Creating the crawler was unreasonably difficult for a number of
reasons:
- Microsoft, Netscape and W3C disagree on a number of quite
fundamental points so that simply finding the names of the
properties or methods that are relevant is a task for Peter Wimsey
or Hercule Poirot rather than a working programmer like me.
- The very specification of Javascript turns it into a second class
language by denying it the ability to access files outside the
domeain of the executing script. Yes I know it is supposed to be
more secure that way but really we all execute insecure code all the
time. Everytime you download a new program these days it calls home
to see if there is a new version and offers to download it for you.
This process plainly involves reading files from another domain so
why should Javascript not be allowed to do the same. I'm not
suggesting that it be allowed to read files from local disks just
that it have the same ability to read public web sites that the user
has.
How it works
This is very simple. Here is the pseudo-code:
push the URL of a page to a stack
while stack not empty {
pop URL from stack
open page for URL
add all links from this page that have not yet been visited to the stack
}
Yes I know that if even one page points at an external page that this
is probably not going to terminate until hell freezes over. Just
getting this far was so hard that I'm not feeling sympathetic to cries
of help it won't stop; I'm just glad I managed to make it go
at all. In fact it probably only goes in IE6. Opera will have to
wait (even though it is my favourite browser), I haven't got a copy
of Netscape and I haven't tried Mozilla in ages.
Obviously the pseudo-code describes a too simple algorithm.

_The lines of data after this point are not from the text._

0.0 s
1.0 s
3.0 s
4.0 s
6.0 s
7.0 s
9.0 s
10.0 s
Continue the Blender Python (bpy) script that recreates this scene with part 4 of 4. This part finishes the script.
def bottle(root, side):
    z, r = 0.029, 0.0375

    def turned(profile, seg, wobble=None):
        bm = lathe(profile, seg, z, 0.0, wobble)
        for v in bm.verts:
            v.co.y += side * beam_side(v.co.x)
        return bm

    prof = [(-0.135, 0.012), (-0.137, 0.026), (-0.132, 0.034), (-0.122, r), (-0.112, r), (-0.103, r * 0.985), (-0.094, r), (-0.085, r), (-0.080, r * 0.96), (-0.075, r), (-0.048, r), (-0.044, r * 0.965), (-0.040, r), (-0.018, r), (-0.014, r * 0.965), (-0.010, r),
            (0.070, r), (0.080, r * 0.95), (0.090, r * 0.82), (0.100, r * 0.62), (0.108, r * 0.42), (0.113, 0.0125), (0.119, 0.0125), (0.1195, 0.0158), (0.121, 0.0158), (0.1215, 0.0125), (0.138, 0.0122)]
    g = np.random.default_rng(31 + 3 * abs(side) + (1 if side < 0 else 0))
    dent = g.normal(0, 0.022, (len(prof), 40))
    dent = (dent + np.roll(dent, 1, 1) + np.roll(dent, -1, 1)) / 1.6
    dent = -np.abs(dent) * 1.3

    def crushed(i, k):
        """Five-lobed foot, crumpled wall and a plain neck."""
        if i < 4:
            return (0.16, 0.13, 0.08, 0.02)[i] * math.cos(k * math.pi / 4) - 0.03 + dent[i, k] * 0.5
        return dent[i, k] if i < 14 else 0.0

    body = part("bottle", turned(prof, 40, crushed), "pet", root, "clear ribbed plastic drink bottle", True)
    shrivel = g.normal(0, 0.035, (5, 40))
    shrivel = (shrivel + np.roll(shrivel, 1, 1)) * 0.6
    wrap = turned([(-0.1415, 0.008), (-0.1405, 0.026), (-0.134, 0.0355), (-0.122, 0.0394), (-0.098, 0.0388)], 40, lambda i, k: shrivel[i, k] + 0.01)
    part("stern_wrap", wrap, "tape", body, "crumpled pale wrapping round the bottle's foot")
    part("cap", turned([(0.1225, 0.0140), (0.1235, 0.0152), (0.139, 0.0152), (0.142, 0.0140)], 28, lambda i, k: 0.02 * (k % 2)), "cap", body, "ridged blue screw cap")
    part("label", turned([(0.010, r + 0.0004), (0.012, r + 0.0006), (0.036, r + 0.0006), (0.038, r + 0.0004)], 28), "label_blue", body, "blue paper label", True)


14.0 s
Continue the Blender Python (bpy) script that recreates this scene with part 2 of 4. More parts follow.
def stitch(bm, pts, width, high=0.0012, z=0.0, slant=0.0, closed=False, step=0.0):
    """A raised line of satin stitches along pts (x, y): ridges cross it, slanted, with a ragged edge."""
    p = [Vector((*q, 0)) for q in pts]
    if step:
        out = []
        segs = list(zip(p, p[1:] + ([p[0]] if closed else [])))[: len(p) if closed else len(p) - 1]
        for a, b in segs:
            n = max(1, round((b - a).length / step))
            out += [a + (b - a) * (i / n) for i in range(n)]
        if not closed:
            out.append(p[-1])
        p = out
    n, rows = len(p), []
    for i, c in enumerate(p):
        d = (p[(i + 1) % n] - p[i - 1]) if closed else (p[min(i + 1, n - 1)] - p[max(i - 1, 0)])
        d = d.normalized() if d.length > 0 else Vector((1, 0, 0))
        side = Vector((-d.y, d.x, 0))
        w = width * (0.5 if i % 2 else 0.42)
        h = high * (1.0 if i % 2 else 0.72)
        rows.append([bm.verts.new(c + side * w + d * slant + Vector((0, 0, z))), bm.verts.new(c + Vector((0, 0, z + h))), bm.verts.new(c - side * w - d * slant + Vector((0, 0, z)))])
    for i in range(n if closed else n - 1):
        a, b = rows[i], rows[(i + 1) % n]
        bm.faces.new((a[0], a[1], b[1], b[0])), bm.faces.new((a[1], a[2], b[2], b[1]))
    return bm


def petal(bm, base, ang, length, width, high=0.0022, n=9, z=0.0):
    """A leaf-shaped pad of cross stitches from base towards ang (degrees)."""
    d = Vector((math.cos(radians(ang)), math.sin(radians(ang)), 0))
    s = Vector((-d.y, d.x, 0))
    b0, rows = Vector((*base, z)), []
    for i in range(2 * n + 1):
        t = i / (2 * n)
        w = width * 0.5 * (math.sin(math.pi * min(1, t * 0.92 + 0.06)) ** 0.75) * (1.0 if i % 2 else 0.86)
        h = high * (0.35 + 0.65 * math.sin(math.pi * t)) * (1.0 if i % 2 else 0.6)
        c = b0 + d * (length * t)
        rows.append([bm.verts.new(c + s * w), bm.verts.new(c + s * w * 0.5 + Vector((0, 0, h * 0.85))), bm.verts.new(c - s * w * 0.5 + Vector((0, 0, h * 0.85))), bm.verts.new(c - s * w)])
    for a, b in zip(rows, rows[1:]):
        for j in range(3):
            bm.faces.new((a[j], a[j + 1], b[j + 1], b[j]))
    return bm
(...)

Other
sections on this page address the problems.
What is wrong with it
- Doesn't stop crawling until it runs out of links which could be never.
- doesn't work in my favorite browser.
- Doesn't actually do anything useful!
- opens a window instead of keeping the process in the background.
- doesn't crawl Javascript links properly. Probably doesn't do it at
all.
- Adds all pages to the stack even if they are already there
- Wastes time waiting for pages that could be used loading others
What it might be useful for
- A search engine for a small web site.
- A concordance creater.
- A site map creater
What next?
In no particular order here are some things that I intend to do:
- don't crawl outside own host
- don't crawl above starting page
- crawl only n steps away from starting point
- create concordance of words found with links to the pages on which
found
- create site map
- operate in the background
- store some state as cookies. How much can a cookie hold?
- multithreading. Well not exactly; just the ability to start a new
page download before giving up an earlier one. This can easily be
done by adding another list of pages so that every time a new page
is opened it is added to the list. Instead of timing out and giving
up we could have a two stage timeout so that the first timeout
simply opens the next link. Each link would be given an amount of
time to become readystate=complete. The number of links open at a
given time should be limited to some user defined value. The list
would be scanned at intervals looking for pages that have arrived
and pages that are still trying. Any that have been trying too long
would be discarded and replaced with new links. y